All of the lines below are to be printed again exactly; images are excluded from the output.
[Start of INFORMATION PROVIDED]
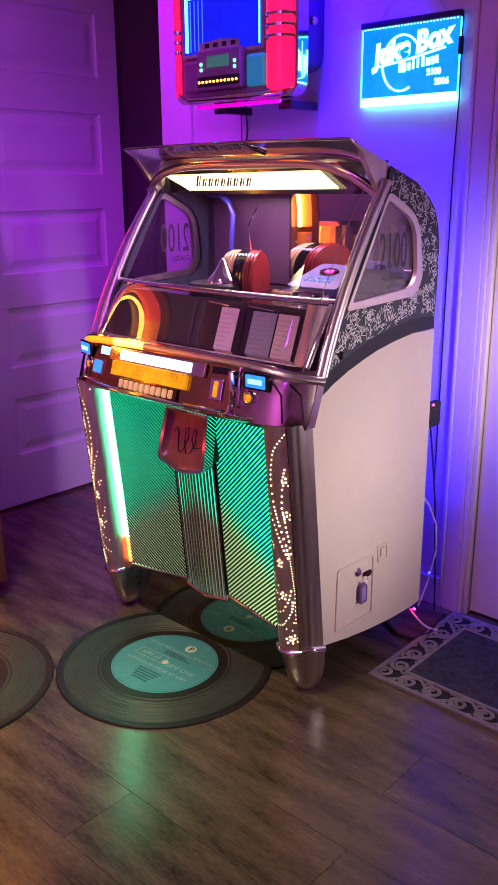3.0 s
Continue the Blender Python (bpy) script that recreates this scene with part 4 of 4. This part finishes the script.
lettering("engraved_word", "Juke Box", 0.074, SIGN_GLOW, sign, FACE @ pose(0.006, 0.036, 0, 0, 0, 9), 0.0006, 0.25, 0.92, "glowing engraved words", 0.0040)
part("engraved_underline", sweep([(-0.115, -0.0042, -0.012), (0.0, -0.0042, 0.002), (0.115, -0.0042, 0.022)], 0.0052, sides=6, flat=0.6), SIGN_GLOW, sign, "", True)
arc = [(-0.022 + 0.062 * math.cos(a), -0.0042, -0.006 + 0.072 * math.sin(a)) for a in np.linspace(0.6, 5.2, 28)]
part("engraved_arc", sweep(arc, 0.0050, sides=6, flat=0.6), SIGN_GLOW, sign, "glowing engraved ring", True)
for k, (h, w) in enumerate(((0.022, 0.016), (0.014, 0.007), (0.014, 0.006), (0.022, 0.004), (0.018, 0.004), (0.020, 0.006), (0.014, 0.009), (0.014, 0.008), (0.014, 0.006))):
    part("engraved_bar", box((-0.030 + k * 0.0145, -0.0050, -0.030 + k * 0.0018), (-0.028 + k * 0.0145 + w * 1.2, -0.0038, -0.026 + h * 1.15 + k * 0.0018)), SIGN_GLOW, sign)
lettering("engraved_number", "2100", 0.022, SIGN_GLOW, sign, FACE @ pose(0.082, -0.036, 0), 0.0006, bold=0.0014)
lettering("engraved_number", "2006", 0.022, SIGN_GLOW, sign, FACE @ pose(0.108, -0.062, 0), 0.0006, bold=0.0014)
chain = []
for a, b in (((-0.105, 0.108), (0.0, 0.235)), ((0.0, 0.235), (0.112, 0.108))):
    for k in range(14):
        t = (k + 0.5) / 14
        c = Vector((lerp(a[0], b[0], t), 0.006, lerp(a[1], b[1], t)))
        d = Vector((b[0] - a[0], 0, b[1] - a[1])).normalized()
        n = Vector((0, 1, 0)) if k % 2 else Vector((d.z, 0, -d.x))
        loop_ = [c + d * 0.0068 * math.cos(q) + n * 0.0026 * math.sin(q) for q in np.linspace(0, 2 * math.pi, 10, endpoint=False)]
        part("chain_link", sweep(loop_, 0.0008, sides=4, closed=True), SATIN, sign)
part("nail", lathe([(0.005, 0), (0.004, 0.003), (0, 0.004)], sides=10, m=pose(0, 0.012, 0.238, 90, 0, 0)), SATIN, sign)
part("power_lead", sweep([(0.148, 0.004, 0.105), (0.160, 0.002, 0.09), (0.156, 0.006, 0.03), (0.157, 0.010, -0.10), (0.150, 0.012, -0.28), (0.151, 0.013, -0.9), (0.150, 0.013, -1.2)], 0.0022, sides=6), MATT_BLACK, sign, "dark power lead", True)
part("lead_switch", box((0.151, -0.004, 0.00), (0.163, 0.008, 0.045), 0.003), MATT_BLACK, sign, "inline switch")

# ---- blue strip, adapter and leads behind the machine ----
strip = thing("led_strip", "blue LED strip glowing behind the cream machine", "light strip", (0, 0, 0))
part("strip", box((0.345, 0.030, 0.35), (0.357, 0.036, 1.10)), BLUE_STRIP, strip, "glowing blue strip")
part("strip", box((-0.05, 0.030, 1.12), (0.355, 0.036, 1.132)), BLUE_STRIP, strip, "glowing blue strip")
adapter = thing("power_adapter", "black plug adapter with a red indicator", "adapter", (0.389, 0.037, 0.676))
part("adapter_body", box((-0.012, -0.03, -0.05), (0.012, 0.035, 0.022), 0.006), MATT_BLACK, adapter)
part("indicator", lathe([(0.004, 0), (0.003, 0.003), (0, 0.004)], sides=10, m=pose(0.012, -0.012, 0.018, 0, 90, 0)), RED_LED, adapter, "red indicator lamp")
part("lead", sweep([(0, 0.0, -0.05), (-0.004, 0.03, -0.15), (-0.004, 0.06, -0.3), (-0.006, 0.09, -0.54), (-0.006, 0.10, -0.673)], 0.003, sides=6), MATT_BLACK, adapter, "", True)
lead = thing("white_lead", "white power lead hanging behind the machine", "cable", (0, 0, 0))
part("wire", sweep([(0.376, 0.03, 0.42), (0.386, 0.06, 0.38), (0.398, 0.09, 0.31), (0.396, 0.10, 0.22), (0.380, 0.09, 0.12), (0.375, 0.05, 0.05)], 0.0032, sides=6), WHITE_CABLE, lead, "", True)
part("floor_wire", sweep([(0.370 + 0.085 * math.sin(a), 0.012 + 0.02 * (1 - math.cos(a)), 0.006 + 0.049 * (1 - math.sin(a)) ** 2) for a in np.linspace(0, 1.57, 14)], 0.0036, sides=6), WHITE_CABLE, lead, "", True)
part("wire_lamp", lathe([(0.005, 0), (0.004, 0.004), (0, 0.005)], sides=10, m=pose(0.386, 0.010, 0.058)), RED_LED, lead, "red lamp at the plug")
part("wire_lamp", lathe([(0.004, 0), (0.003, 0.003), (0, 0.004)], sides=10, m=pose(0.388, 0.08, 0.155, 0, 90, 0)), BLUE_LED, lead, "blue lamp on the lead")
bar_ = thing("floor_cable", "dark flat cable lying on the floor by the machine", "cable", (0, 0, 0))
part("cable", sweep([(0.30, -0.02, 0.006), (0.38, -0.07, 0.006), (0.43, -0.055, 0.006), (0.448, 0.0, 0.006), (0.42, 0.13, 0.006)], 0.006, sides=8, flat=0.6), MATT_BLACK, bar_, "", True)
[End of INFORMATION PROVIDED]
> [TASK RESULT]:
3.0 s
Continue the Blender Python (bpy) script that recreates this scene with part 4 of 4. This part finishes the script.
lettering("engraved_word", "Juke Box", 0.074, SIGN_GLOW, sign, FACE @ pose(0.006, 0.036, 0, 0, 0, 9), 0.0006, 0.25, 0.92, "glowing engraved words", 0.0040)
part("engraved_underline", sweep([(-0.115, -0.0042, -0.012), (0.0, -0.0042, 0.002), (0.115, -0.0042, 0.022)], 0.0052, sides=6, flat=0.6), SIGN_GLOW, sign, "", True)
arc = [(-0.022 + 0.062 * math.cos(a), -0.0042, -0.006 + 0.072 * math.sin(a)) for a in np.linspace(0.6, 5.2, 28)]
part("engraved_arc", sweep(arc, 0.0050, sides=6, flat=0.6), SIGN_GLOW, sign, "glowing engraved ring", True)
for k, (h, w) in enumerate(((0.022, 0.016), (0.014, 0.007), (0.014, 0.006), (0.022, 0.004), (0.018, 0.004), (0.020, 0.006), (0.014, 0.009), (0.014, 0.008), (0.014, 0.006))):
    part("engraved_bar", box((-0.030 + k * 0.0145, -0.0050, -0.030 + k * 0.0018), (-0.028 + k * 0.0145 + w * 1.2, -0.0038, -0.026 + h * 1.15 + k * 0.0018)), SIGN_GLOW, sign)
lettering("engraved_number", "2100", 0.022, SIGN_GLOW, sign, FACE @ pose(0.082, -0.036, 0), 0.0006, bold=0.0014)
lettering("engraved_number", "2006", 0.022, SIGN_GLOW, sign, FACE @ pose(0.108, -0.062, 0), 0.0006, bold=0.0014)
chain = []
for a, b in (((-0.105, 0.108), (0.0, 0.235)), ((0.0, 0.235), (0.112, 0.108))):
    for k in range(14):
        t = (k + 0.5) / 14
        c = Vector((lerp(a[0], b[0], t), 0.006, lerp(a[1], b[1], t)))
        d = Vector((b[0] - a[0], 0, b[1] - a[1])).normalized()
        n = Vector((0, 1, 0)) if k % 2 else Vector((d.z, 0, -d.x))
        loop_ = [c + d * 0.0068 * math.cos(q) + n * 0.0026 * math.sin(q) for q in np.linspace(0, 2 * math.pi, 10, endpoint=False)]
        part("chain_link", sweep(loop_, 0.0008, sides=4, closed=True), SATIN, sign)
part("nail", lathe([(0.005, 0), (0.004, 0.003), (0, 0.004)], sides=10, m=pose(0, 0.012, 0.238, 90, 0, 0)), SATIN, sign)
part("power_lead", sweep([(0.148, 0.004, 0.105), (0.160, 0.002, 0.09), (0.156, 0.006, 0.03), (0.157, 0.010, -0.10), (0.150, 0.012, -0.28), (0.151, 0.013, -0.9), (0.150, 0.013, -1.2)], 0.0022, sides=6), MATT_BLACK, sign, "dark power lead", True)
part("lead_switch", box((0.151, -0.004, 0.00), (0.163, 0.008, 0.045), 0.003), MATT_BLACK, sign, "inline switch")

# ---- blue strip, adapter and leads behind the machine ----
strip = thing("led_strip", "blue LED strip glowing behind the cream machine", "light strip", (0, 0, 0))
part("strip", box((0.345, 0.030, 0.35), (0.357, 0.036, 1.10)), BLUE_STRIP, strip, "glowing blue strip")
part("strip", box((-0.05, 0.030, 1.12), (0.355, 0.036, 1.132)), BLUE_STRIP, strip, "glowing blue strip")
adapter = thing("power_adapter", "black plug adapter with a red indicator", "adapter", (0.389, 0.037, 0.676))
part("adapter_body", box((-0.012, -0.03, -0.05), (0.012, 0.035, 0.022), 0.006), MATT_BLACK, adapter)
part("indicator", lathe([(0.004, 0), (0.003, 0.003), (0, 0.004)], sides=10, m=pose(0.012, -0.012, 0.018, 0, 90, 0)), RED_LED, adapter, "red indicator lamp")
part("lead", sweep([(0, 0.0, -0.05), (-0.004, 0.03, -0.15), (-0.004, 0.06, -0.3), (-0.006, 0.09, -0.54), (-0.006, 0.10, -0.673)], 0.003, sides=6), MATT_BLACK, adapter, "", True)
lead = thing("white_lead", "white power lead hanging behind the machine", "cable", (0, 0, 0))
part("wire", sweep([(0.376, 0.03, 0.42), (0.386, 0.06, 0.38), (0.398, 0.09, 0.31), (0.396, 0.10, 0.22), (0.380, 0.09, 0.12), (0.375, 0.05, 0.05)], 0.0032, sides=6), WHITE_CABLE, lead, "", True)
part("floor_wire", sweep([(0.370 + 0.085 * math.sin(a), 0.012 + 0.02 * (1 - math.cos(a)), 0.006 + 0.049 * (1 - math.sin(a)) ** 2) for a in np.linspace(0, 1.57, 14)], 0.0036, sides=6), WHITE_CABLE, lead, "", True)
part("wire_lamp", lathe([(0.005, 0), (0.004, 0.004), (0, 0.005)], sides=10, m=pose(0.386, 0.010, 0.058)), RED_LED, lead, "red lamp at the plug")
part("wire_lamp", lathe([(0.004, 0), (0.003, 0.003), (0, 0.004)], sides=10, m=pose(0.388, 0.08, 0.155, 0, 90, 0)), BLUE_LED, lead, "blue lamp on the lead")
bar_ = thing("floor_cable", "dark flat cable lying on the floor by the machine", "cable", (0, 0, 0))
part("cable", sweep([(0.30, -0.02, 0.006), (0.38, -0.07, 0.006), (0.43, -0.055, 0.006), (0.448, 0.0, 0.006), (0.42, 0.13, 0.006)], 0.006, sides=8, flat=0.6), MATT_BLACK, bar_, "", True)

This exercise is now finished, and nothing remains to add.